**Aim of the exercise**
Transcribe all of the material exactly. Any picture in it should be left out.

**Material**
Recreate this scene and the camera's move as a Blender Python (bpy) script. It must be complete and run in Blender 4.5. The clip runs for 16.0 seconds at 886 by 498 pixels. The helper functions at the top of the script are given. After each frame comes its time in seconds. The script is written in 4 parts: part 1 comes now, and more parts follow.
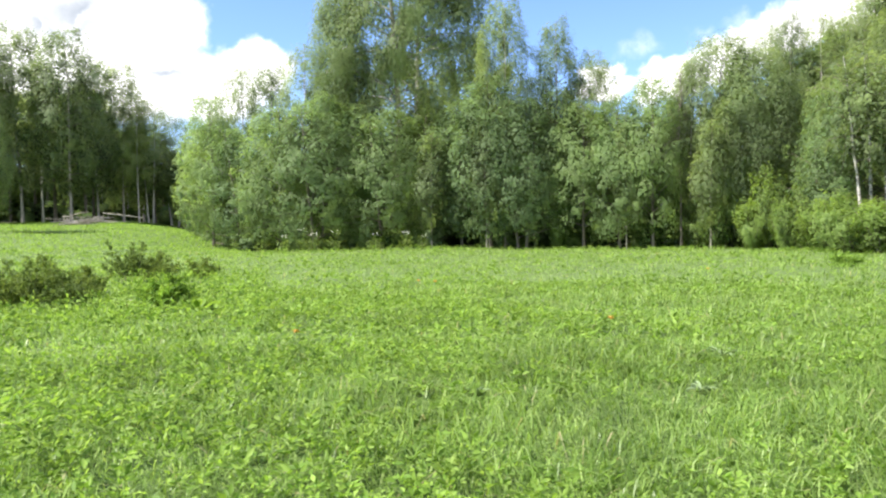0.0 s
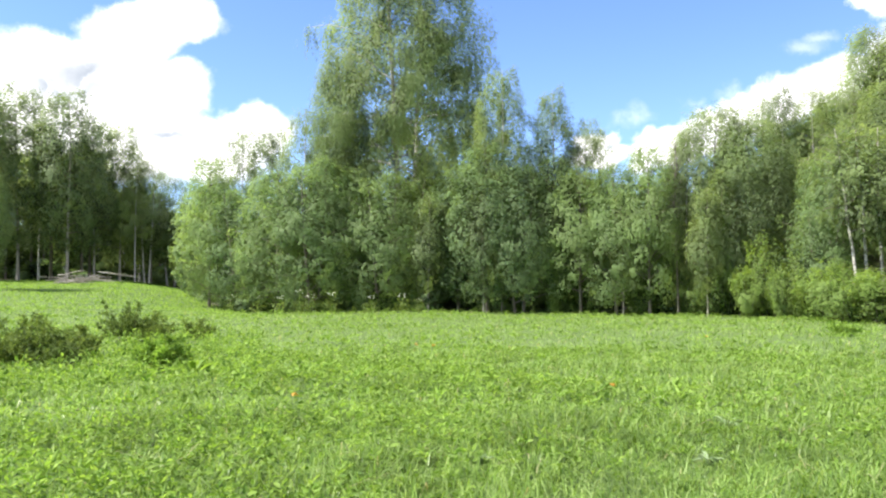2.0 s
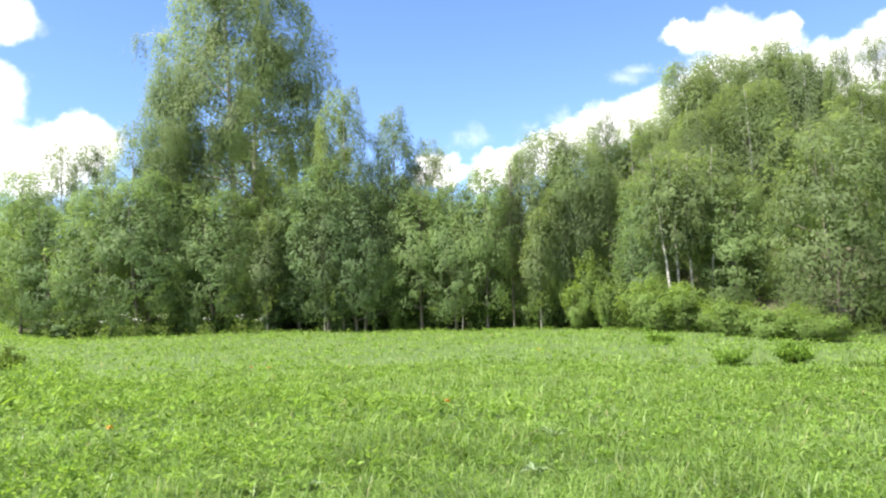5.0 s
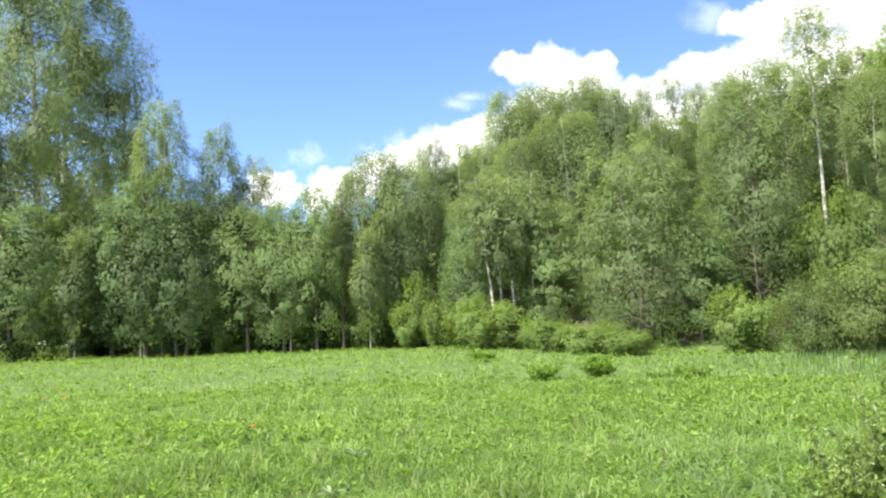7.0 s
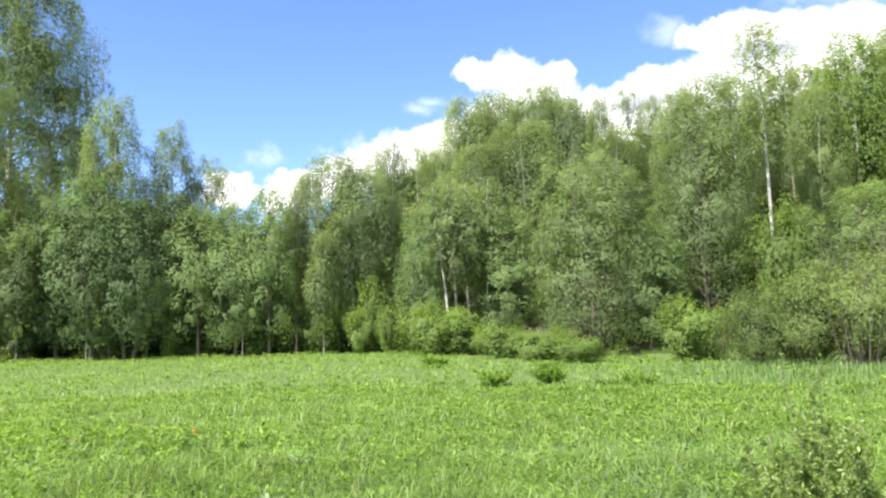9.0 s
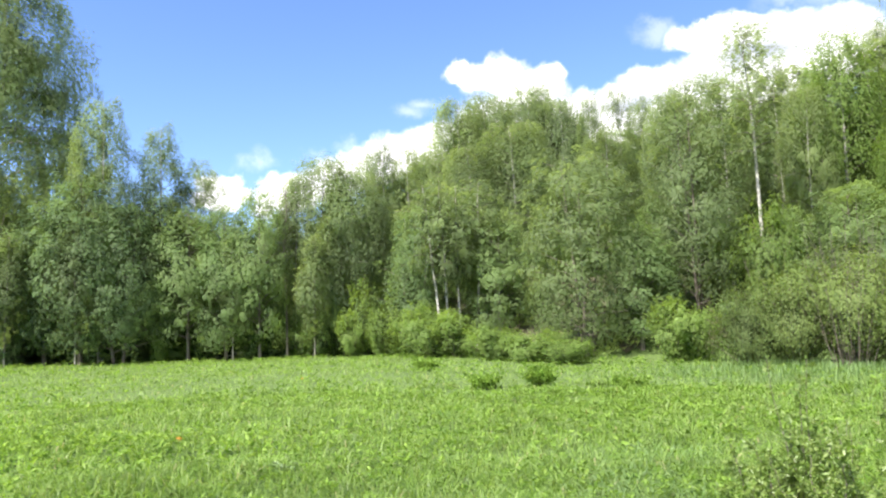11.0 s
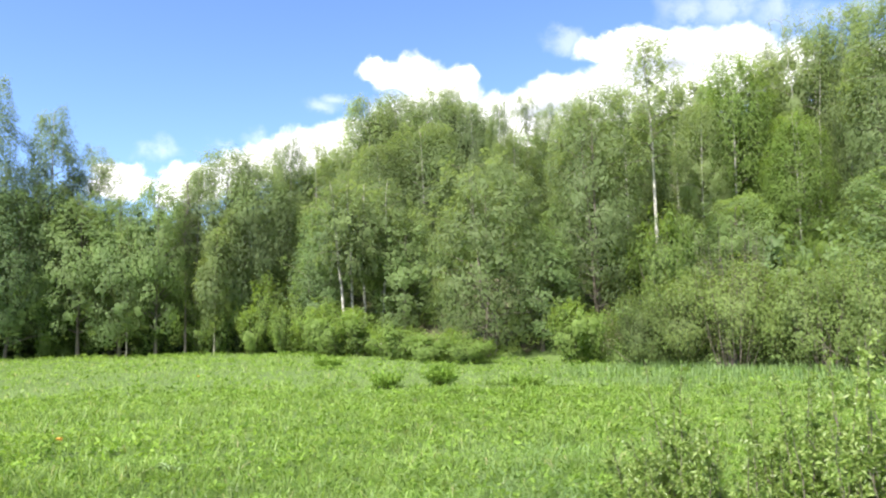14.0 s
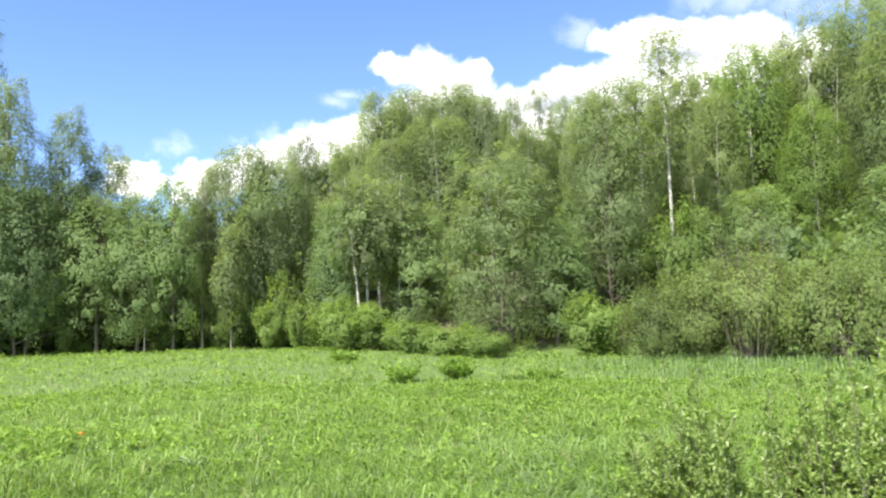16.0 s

**Solution below**
Recreate this scene and the camera's move as a Blender Python (bpy) script. It must be complete and run in Blender 4.5. The clip runs for 16.0 seconds at 886 by 498 pixels. The helper functions at the top of the script are given. After each frame comes its time in seconds. The script is written in 4 parts: part 1 comes now, and more parts follow.
0.0 s
2.0 s
5.0 s
7.0 s
9.0 s
11.0 s
14.0 s
16.0 s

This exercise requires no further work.